つまり、「心構え」とは自分の勉強の日々を思い出す作業を行い、穏やかに本番を迎える前向きな思考を養い蓄えることです。ここでも、1,000時間が壁になります。独学者は1,000時間を超えないと、この「心構え」作業がいろんな意味で困難になります。だって、勉強不足なら不安で不安でしょうがない。当たり前です。心穏やかにな~んて心境には絶対なりません(器がデカい人物なら別。私はそんなに器は大きくありません)。
次に「体調管理等」です。前日は持参するものを確認して早めの就寝することを勧めます。早めの就寝に限る。当然です。持参物の中で、「勉強した書籍で何をもっていけばいいのか?」。悩みますよね。私は基本書の一択。ブログの初回をもう一度読んでください。基本書を開けば、すべて分かるように情報が一元化されていると書いてあるです。余計なものを持参すると、荷物が重くなるし、おそらく他の参考書等は役に立たない。だって、開く時間もない。本番寸前まで、私は基本書を繰り返し繰り返し見返していました。実際、寸前で見返した項目が本番で出たこともありました・・・・。

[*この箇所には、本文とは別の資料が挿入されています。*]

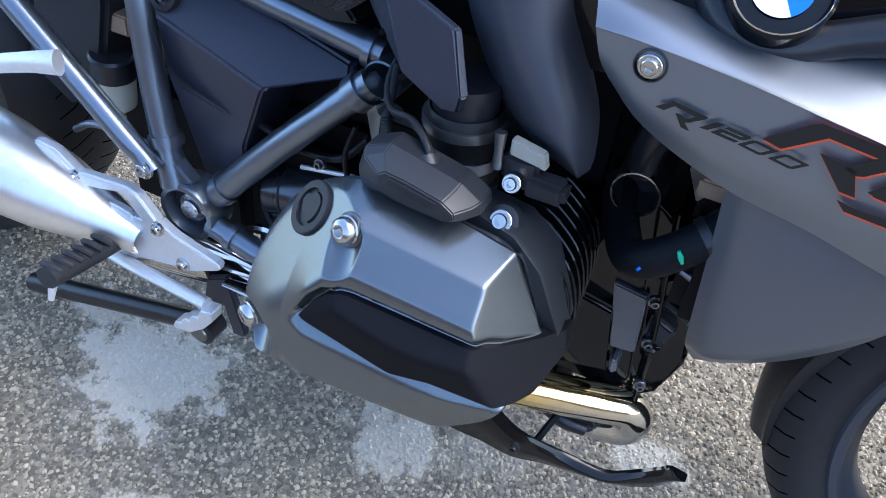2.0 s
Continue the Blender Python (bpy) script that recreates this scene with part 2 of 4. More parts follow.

以下は私の体験(合格年のみ)です。試験会場に入るとき、受験予備校の職員らが「ここが重要」「今年の記述はこれが目玉!!」「速報→試験後〇カ月以内に申し込めば受講料〇割安」等のチラシを配ります。受け取ってもいいですが、私は受け取った後、内容を確認したら会場内のゴミ箱に捨てました。寸前に余計な知識等はいらないからです。だれが高い受講料を払って、予備校なぞにいくか!?来年は二度とこの会場にはこないと、自分に言い聞かせました。後は、当然のように基本書の読み返しです。もうこの時点で、気分はスッキリしています。
さぁ、本番会場に入りました。おやっ、会場が狭い。席が50人ほど。前年まで300人は入りそうな大会場だったため、このときは人数に圧倒されることはなかったです。指定の席に着くと、しばらくして試験監督員の「はい、指定された筆記道具等の以外のものはしまってください」の声。私は静かに目を閉じました。この約10か月の日々が走馬灯のように脳内をフラッシュバックします。まるで往年の大河ドラマ「黄金の日々」のオープニングテーマが、流れている気分です(スイマセン。一定の年齢以上の方しか・・・・)。会場はシーンと静寂の時間が続きます。「ハイ、始めてください」。私は右手に鉛筆を持ち、戦場へと駆け出しました。
180分後。「はい、筆記道具を置いてください」。あぁ、終わった。もし、不合格なら来年も・・・・??結果はギリギリ合格(写真参考)。あの苦しくも、自分の内面と真正面から向き合った毎日。生きていくためとはいえ、40歳も半ばにして、脳の柔らかな年代と法律で競い合う試験に挑み、勝てる可能性は低いと言えるでしょう。しかし、突破できました。これだけは断言できます。最終目標は行政書士試験合格ではなく、開業又は資格を生かせる職業につき、法律家として社会に貢献することです。
余談ですが、50人ほどの会場で、ナント合格したのは私だけでした。残りの49人は不合格。やはり、行政書士試験は難しいと実感しました。会場に行けば、全員が頭がいいように映ります。幻影です。この会場でオレ(私)が一番勉強した!!合格するのはオレ(私)だ。そう思える自分がいるかいないか!?発明王・エジソンは「99%の努力と1%のひらめき」と名言を残しました。発明王でさえ、成功するのに99%の努力の末、数えきれないほどの発明を生み出したのです。凡人のオレ(私)がエジソン以上の努力をしなければ、合格率約10%の行政書士試験なぞ受かることはできません。
最後にその年の難易度によりますが、1%の幸運を引き寄せることも必要です。私の場合、4年目に微笑みました。今年、このブログを読み参考にして勉強された受験生の皆さんの本番での健闘を心から祈っています。未来のライバルたちへ!!行政書士業の世界で待ってます。